Stress: there’s a bunch of reasons that bodies can be stressed, and some of them, such as chronic illness or suspected ‘fight-or-flight’ in the near future, means that the body should ‘save the glucose for later’ instead of taking it all up into the cells now. If you are stressed, your adrenal glands (there’s one adrenal gland above each of your kidneys) release a hormone called cortisol which prevents cells taking too much glucose out of the blood.
However, the bloodstream is very fragile and can’t contain too much glucose for the following reasons:
- Glucose is very sticky – this makes blood clots which block up small blood vessels and damage capillaries.
2. Glucose attracts water – if there’s too much glucose in the blood, then water will diffuse out of cells and enter the bloodstream, causing body cells to become dangerously dehydrated.
Also, the bloodstream can’t have too little glucose in it because some cells, like brain cells, do not store glycogen or fat, so get glucose exclusively from the blood. The brain gets very unhappy if there is not enough blood glucose, and makes you feel very hungry, drowsy, confused and faint!
A body cell asks itself two questions when deciding how much glucose to take up
1) How much insulin has bound to my receptors?
(more insulin detected by insulin receptors means that cells take up more glucose)
2) How many anti-insulin signals have bound to my receptors?
(more anti-insulin signals detected means that cells take up less glucose)
However, the pancreas only asks itself one question when deciding how much insulin to release
1) How much glucose is there in the blood?
(more glucose in the blood means that pancreas cells release more insulin. It also means that pancreas cells divide faster, which enables more insulin to be released faster in the future.)
PART 2: what is insulin resistance?
It’s when the pancreas releases insulin (because the blood glucose is high), but the cells do not take up glucose.
Why don’t the cells take up glucose?
Maybe insulin was not sensed by the body’s receptors
Every cell has a different number of insulin receptors. Some insulin receptors respond more to insulin than others. Cells with a greater number or larger responsiveness of insulin receptors will respond more to insulin.

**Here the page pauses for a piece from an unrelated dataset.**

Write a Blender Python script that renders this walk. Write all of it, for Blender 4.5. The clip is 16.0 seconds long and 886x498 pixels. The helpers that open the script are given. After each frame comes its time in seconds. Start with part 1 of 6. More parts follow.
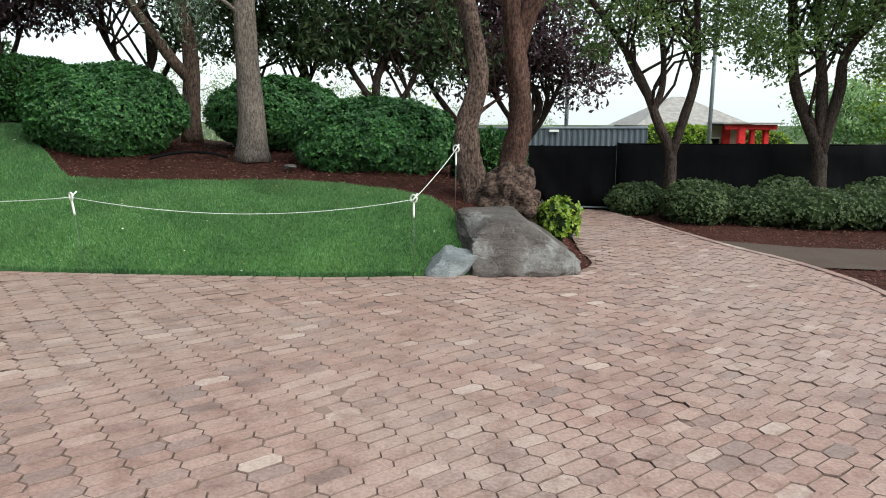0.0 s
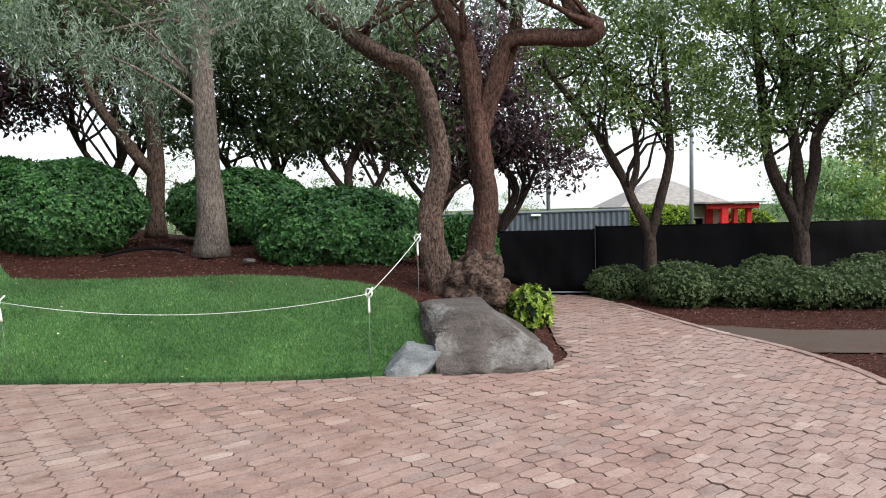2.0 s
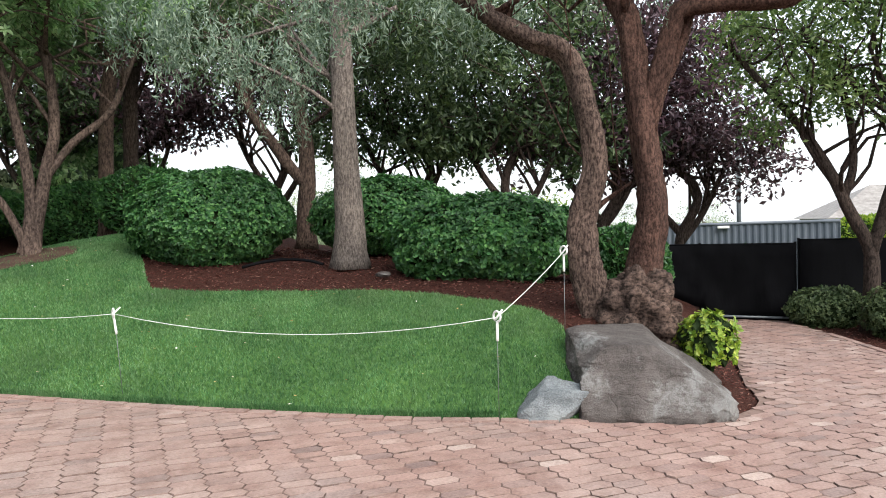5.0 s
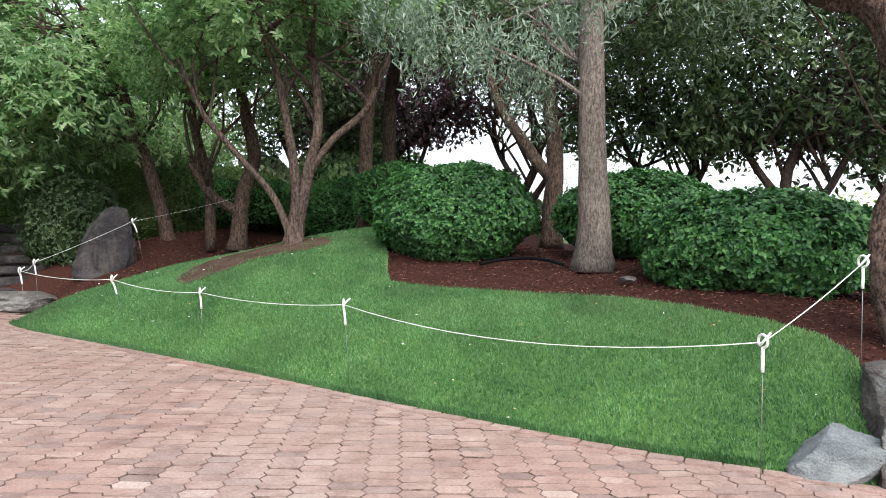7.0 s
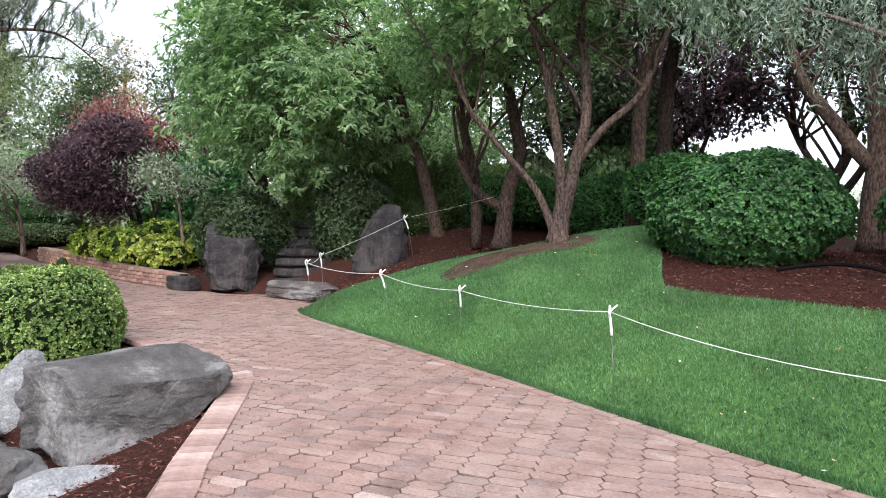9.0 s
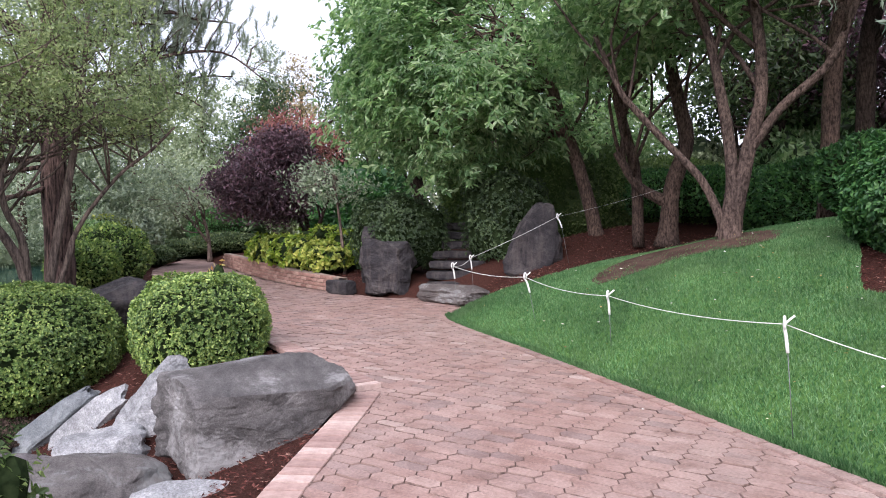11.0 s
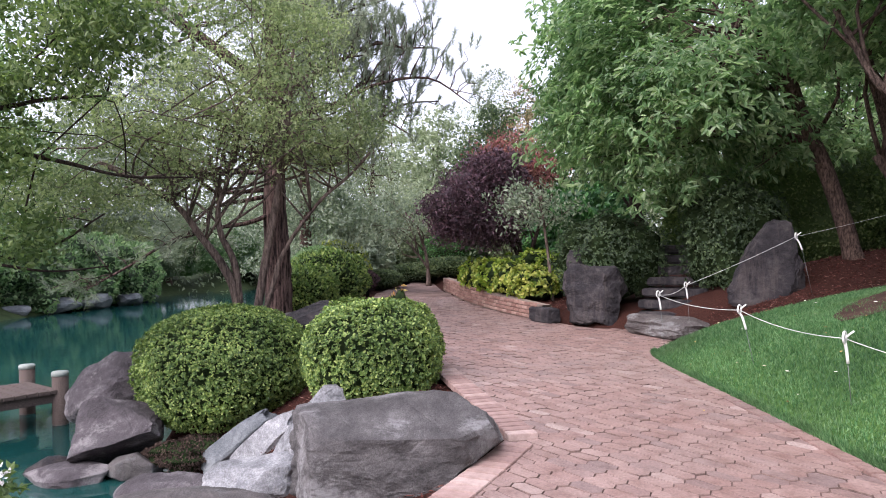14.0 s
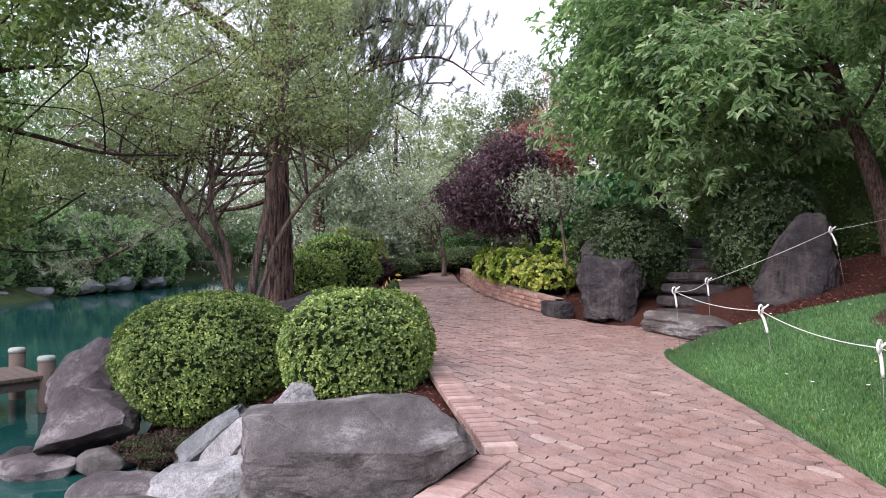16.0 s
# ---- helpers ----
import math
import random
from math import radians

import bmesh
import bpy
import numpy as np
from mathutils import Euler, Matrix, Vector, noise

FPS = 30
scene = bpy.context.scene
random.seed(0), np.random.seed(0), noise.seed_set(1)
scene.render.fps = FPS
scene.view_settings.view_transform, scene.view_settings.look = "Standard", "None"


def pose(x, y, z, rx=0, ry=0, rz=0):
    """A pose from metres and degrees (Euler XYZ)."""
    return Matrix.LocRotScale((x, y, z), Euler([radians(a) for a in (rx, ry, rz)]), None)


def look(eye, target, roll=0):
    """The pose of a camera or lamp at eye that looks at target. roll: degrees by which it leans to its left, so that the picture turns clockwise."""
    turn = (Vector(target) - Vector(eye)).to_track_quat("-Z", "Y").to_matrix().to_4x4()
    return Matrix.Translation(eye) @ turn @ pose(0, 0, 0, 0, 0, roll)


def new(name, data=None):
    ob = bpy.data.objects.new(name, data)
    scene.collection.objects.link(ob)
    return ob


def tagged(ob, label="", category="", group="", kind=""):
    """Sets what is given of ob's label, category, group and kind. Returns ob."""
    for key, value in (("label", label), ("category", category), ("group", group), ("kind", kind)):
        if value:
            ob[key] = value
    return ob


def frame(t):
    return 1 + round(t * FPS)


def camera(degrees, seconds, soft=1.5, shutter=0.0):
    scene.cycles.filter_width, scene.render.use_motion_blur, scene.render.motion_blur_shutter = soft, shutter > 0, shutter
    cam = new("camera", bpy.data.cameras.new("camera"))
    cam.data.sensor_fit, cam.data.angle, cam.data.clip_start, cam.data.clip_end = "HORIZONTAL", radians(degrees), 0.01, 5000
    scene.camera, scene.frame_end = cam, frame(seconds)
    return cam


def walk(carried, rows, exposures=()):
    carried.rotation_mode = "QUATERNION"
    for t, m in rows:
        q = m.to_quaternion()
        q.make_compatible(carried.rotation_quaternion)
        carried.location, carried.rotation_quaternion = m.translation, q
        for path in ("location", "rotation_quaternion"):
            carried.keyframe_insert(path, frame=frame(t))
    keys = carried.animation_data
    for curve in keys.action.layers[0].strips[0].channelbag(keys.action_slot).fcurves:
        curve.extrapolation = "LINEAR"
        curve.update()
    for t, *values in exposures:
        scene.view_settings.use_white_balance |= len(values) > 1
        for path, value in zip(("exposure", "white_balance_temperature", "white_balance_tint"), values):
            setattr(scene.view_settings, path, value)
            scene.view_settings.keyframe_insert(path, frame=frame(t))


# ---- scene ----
cam = camera(64.8, 16.0, soft=1.0)
SKY, EXPOSURE = 0.58, 0.5
METRES, EYE, TILT, LEAN, TURN = 6.0, 1.5, 1.5, -1.3, 0.0
ROWS = [
    (0.0, 0.0, 0.0, 0.0, -0.22, -11.87, 1.03),
    (0.5, 0.015, 0.0064, 0.0026, -0.66, -9.02, 0.78),
    (1.0, 0.0368, 0.0312, 0.0059, -0.98, -5.61, 0.94),
    (1.5, 0.0504, 0.0515, 0.0021, -1.06, -4.81, 1.97),
    (2.0, 0.0565, 0.0814, -0.0018, -1.05, -4.87, 2.59),
    (2.5, 0.0628, 0.114, -0.0028, -0.34, -5.17, 2.8),
    (3.0, 0.0682, 0.1481, -0.0071, 5.25, -4.81, 3.31),
    (3.5, 0.0873, 0.193, -0.0123, 10.83, -4.2, 3.67),
    (6.0, 0.102, 0.3347, -0.0221, 16.13, -2.03, 2.37),
    (6.5, 0.0895, 0.3685, -0.0238, 25.86, -2.1, 1.95),
    (7.0, 0.0897, 0.4071, -0.0288, 34.66, -2.11, 1.73),
    (7.5, 0.0885, 0.4367, -0.0328, 43.24, -2.42, 1.58),
    (8.0, 0.0624, 0.4512, -0.0353, 48.88, -2.68, 1.1),
    (8.5, 0.0335, 0.4711, -0.0343, 52.96, -2.04, 1.01),
    (11.0, -0.0464, 0.5881, -0.035, 70.48, -1.07, 2.65),
    (11.5, -0.0615, 0.6217, -0.0352, 75.34, -0.61, 2.51),
    (12.0, -0.0748, 0.6412, -0.0376, 78.33, -0.43, 2.34),
    (12.5, -0.0988, 0.6555, -0.0386, 79.74, -0.34, 1.98),
    (13.0, -0.1246, 0.6682, -0.0376, 81.86, 0.03, 1.94),
    (13.5, -0.1457, 0.6978, -0.0385, 85.87, 1.16, 2.1),
    (14.0, -0.161, 0.7236, -0.0398, 90.12, 1.84, 2.57),
    (14.5, -0.1806, 0.7378, -0.0425, 91.04, 1.78, 2.78),
    (15.0, -0.2097, 0.7466, -0.0432, 91.13, 1.25, 2.64),
    (15.5, -0.2347, 0.7609, -0.0434, 91.01, 1.26, 2.48),
    (16.0, -0.2642, 0.7864, -0.0433, 92.6, 1.12, 1.37),
]
walk(cam, [(t, pose(0, 0, EYE, TILT, LEAN, TURN) @ pose(METRES * x, METRES * y, METRES * z, 90 + pitch, roll, yaw)) for t, x, y, z, yaw, pitch, roll in ROWS], exposures=[(0.0, EXPOSURE + 0.26, 6230, 0), (1.0, EXPOSURE + 0.33, 6250, 5), (3.5, EXPOSURE + 0.4, 6400, 8), (7.0, EXPOSURE + 0.8, 6200, 8), (8.5, EXPOSURE + 0.74, 6100, 11), (12.5, EXPOSURE + 0.6, 6000, 24), (16.0, EXPOSURE + 0.58, 6150, 24)])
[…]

Maybe there were lots of anti-insulin signals
Anti-insulin signals include cortisol and cytokines released due to stress and illness respectively. Insulin resistance will decrease again when someone recovers from their infection or stops being stressed!
What does the pancreas do to combat insulin resistance?
The pancreas gets bigger (its cells divide more) so that a larger amount of insulin can be released faster. Insulin resistant people have higher levels of insulin in their bloodstream in order to achieve the same average glucose concentration as insulin sensitive people.
How big can a pancreas get?
Big… but not that big! Some people are so extremely insulin resistant that they would need huge pancreases releasing huge amounts of insulin in order to make their cells hear the message “please take up blood glucose, love from the pancreas” and maintain safe levels of blood glucose.
However, cells that release hormones (e.g. beta cells) will commit apoptosis (i.e. kill themselves) if they sense overly high levels of stimulus telling them to divide like crazy and release loads of hormone. That’s an example of the body protecting itself against cancer (excessive, uncontrolled cell division).
If you are very insulin resistant, and your blood glucose creeps up because your pancreas is not releasing enough insulin, some of your pancreas cells might sense that they need to divide like crazy… and they might decide to die instead! If too many pancreas cells die, there won’t be enough insulin to control your levels of blood glucose. This is such a serious problem that it even has its own name: diabetes mellitus. It’s illustrated in the image below.
Diabetes mellitus can be treated using insulin injections, various medications and lifestyle modifications.